You haven't addressed the point. Rolling moment is proportional to the distance of the center of gravity from the ground, in either direction. If the center of gravity is exactly at ground level, the car cannot be rolled. Moving it lower, into the ground, increases the rolling tendency again - in the "wrong" direction.
This is not correct because gravity only acts downwards. This means a lower center of gravity will always be more stabilizing for a vehicle the right way up. As the car rolls the center of gravity is pushed outward. When it’s too high it quickly passes over the pivot point of the wheels and the car will roll as gravity is applying additional moment about the wheel. When it’s lower than the pivot point which is not usually physically possible it’s always resisting the roll until the vehicle is basically nearly upside down.
Draw it on a piece of paper if you need to convince yourself. This is an incredibly common trick to stabilise rigidbody physics simulated vehicles in games.
Edit: I took some time to setup OBS on my non-work machine and make a little video explaining what's going on (apologies for kids in the background and that for some reason my voice only comes out of the left channel):
https://youtu.be/qvMbdzbaAMQ
In your video you show the force in red being applied somewhere up top. What is this force? What applies it?
Your force sideways is actually from the ground, on the tyres.
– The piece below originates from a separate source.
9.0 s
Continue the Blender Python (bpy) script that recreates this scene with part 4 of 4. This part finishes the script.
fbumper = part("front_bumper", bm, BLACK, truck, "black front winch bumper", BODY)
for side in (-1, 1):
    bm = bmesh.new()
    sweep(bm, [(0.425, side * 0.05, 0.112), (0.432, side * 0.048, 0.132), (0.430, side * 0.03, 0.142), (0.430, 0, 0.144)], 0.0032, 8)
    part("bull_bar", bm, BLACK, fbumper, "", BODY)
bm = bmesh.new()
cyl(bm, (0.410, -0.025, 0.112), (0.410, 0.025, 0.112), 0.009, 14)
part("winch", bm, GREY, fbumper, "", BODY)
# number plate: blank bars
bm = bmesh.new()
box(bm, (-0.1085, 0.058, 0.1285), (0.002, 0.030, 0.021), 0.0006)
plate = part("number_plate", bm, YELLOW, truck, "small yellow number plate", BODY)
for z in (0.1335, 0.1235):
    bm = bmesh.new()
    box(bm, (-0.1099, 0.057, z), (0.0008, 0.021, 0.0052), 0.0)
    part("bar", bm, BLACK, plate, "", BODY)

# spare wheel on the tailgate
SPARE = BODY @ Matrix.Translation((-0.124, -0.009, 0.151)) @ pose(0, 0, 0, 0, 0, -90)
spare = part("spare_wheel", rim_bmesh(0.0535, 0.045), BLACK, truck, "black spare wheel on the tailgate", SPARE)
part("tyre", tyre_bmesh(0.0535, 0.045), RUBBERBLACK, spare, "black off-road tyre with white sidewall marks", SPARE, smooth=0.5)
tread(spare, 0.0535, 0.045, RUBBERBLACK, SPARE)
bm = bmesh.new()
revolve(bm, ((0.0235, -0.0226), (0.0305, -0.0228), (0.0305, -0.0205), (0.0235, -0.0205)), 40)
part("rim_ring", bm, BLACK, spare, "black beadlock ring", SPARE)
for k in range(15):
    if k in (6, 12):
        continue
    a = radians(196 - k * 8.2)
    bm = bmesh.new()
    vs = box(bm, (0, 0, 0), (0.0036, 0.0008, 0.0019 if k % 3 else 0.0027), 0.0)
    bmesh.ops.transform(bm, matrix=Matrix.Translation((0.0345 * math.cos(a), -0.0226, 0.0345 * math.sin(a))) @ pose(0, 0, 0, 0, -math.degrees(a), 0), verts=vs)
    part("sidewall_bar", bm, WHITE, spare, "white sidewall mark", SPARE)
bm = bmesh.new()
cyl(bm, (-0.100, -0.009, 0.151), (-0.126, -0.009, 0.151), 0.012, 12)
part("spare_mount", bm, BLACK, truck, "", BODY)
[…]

This acts on the CoG (or better to call it Center of Mass), so if this CoM is above the tyres you get a torque, because the mass doesn't instantly accelerate, but resists the force. This torque then needs to be countered by having more force on the tires on one side than on the other, which when you take into account things like suspension, causes body roll, or in the extreme case the car lifting wheels on one side completely off the ground.
If you put the center of mass below the car then think what happens not during turning, but during braking. The center of mass will swing forward underneath like a pendulum (think of what happens to something hanging from the rearview mirror during braking) and if you took it really far down you could even get the car to do a wheelie while braking, which is of course ridiculous.
If you want the car to be completely flat during turns, acceleration and braking then you need to put the center of mass at the ground level. This way when you turn and the ground puts a horizontal force on the car at the contact points with the road (ie. the tyres), it goes through the center of mass and there is no torque generated. No torque = no body roll.
The torque to roll the car in my example is provided by an external force, the dark brown/red arrow being applied to the top right of the 'car'. This is why the car would still roll even if you had the CoM at the ground level. I'm simplifying the true situation (suspension, roll due to the forces involved in turning and so on) to isolate just the impact of CoM position on body roll. So you need a force to induce roll otherwise the car would just sit still.
If you don't believe me you can download Unity, UE, Godot or the rigidbody simulator of your choice and just setup the experiment. Of the engines mentioned UE is perhaps the easiest to set this up with a straightforward car example.
Well sure, if an external object hits your car above the CoM then it will roll. I suspect we're talking past each other, I was referring to the handling characteristics, not the response to an impact.
I think you misunderstand. My demonstration uses an external force for simplicity. To illustrate the stabilizing effects of moving the CoM up and down. The results are the same for other sources of body roll as well.
We're very much not talking past one another. I recommend just doing the experiment to convince yourself because as I and Animats note this is a very common thing to do in games. As I said in my last reply just grab a game engine (they're all free to download) and test it yourself!
Driving in a curve (make it infinite if you will: a circular track) your tyres will try to hold you glued to the road, and the centrifugal force ("doesn't actually exist", yadda yadda -- but it works for the purposes of this discussion) will try to push you outwards.
The tyres exert their force at road level, the centrifugal force at the height of the CoM. The CoM usually being above road level, the centrifugal force will tend to tilt the car outwards.
Lower the CoM to exactly road level and there is zero tilting moment; your car might slide outwards if it loses grip, but it will remain upright with no tilt, because the centrifugal force has no vertical leverage relative to the opposing gripping-force of the tyres -- they're opposing each other in the same horizontal plane.
Lower the CoM below the road (magically travelling through the soil without interacting with it), and there is again leverage, only this time with the centrifugal force pushing outwards below where the car is trying to stay attached to your desired trajectory and thus tilting the top of the car inwards, towards the inside of the curve or the center of the track.
:: Moving the CoM down has a stabilizing effect down to road level, but if you go lower than that it starts destabilizing again, only applying its rolling force in the opposite direction.
I'm sure we all agree that a lower CG is always more "stabilizing" in the sense of righting a car that is not already flat on the ground. But that's not what snovv_crash and I were talking about - we were talking about plausible handling characteristics. A CG below the ground will produce vehicle rolling motions opposite to real life. The outer wheels will lift in a tight turn, and the car will rear up when braking instead of pitching down.
There are only two forces involved - inertial forces which act on the CG, and friction forces which act at ground level. Swap the order, and you swap the direction of the torque.